In cold rolling, friction between the workpiece and the work roll influences force and power requirements of the mill as well as the surface quality of the rolled strip. In many cold rolling models, empiric process knowledge is required to properly estimate friction. In this project, a simulation model was developed, which enables the calculation of local pressures and shear stresses based on the properties of the applied lubricant and on the contact conditions. Parametric studies with this model support the design and optimisation of rolling mills, pass schedules and the development of new, specific lubricants.

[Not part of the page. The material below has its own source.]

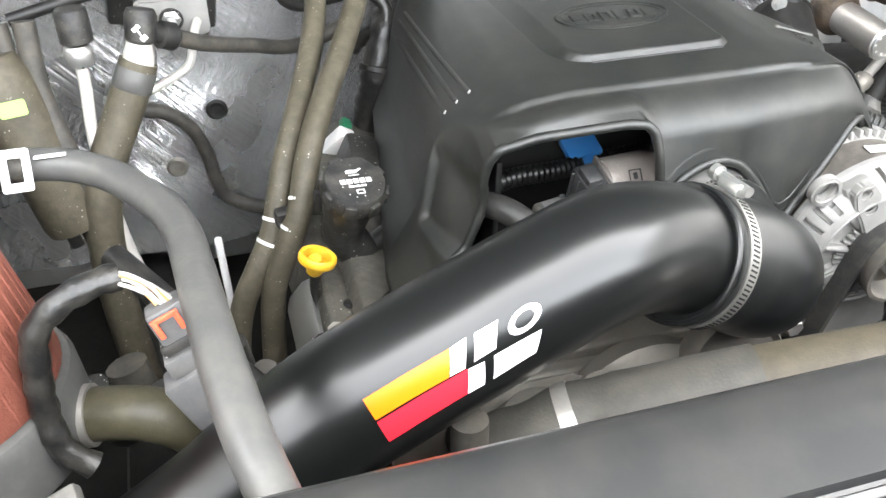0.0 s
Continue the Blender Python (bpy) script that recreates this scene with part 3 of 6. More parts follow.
# the shoulder ahead of the deck's crease: y, drop below the deck
RIGHT = [(0.5885, 0.0012), (0.5865, 0.0038), (0.5840, 0.0052), (0.5780, 0.0065), (0.5700, 0.0088), (0.5620, 0.0122), (0.5545, 0.0168), (0.5485, 0.0218), (0.5448, 0.0262), (0.5430, 0.0325)]
BROW = [(0.5885, 0.0010), (0.5865, 0.0034), (0.5840, 0.0044), (0.5800, 0.0040), (0.5745, 0.0026), (0.5690, 0.0016), (0.5640, 0.0013), (0.5600, 0.0018), (0.5565, 0.0032), (0.5540, 0.0052)]

def side_drop(x, y):
    """The sides fall away; towards the front the right shoulder stays higher."""
    d = smooth_table(D_TABLE, x)[0]
    if x < 0.5:
        return d
    d *= 1 - 0.58 * (1 - ease(0.62, 0.76, y)) * (1 - ease(0.565, 0.622, x))
    return d + (smooth_table(WING, x)[0] - d) * ease(0.632, 0.690, y) * (1 - ease(0.80, 0.86, y))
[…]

In cold rolling of flat metal products, lubrication is used in order to reduce friction between the work roll and the work piece, which is deformed plastically. Considering the roughness of the work roll and of the strip, the film thickness usually generated leads to an operation of the process in the so-called mixed lubrication regime, i.e. the interface pressure is partly carried by asperity contact and by the lubricant.
The computer-simulation of this process (e.g. in order to predict force and power of a mill stand) requires incorporating mechanisms of hydrodynamic flow as well as elastic and/or plastic deformation of the contact partners (elasto-plasto-hydrodynamic contact). Due to convergence issues and enormous calculation times of possibly weeks and months, it is hardly possible to accomplish this task in full detail by the usage of general-purpose commercial simulation tools (FEM, CFD, …), .
In the presented project, a very specific and tailor-made simulation model has been developed, which enables the prediction of shear stresses and pressures in the roll bite based on an analysis of the contact situation (i.e. the fraction of asperity contact compared to lubricated contact) and on the properties and composition of the applied lubricant. This model relies on reduced, yet accurate sub-models of the involved mechanisms, and allows for obtaining robust and converging results within minutes.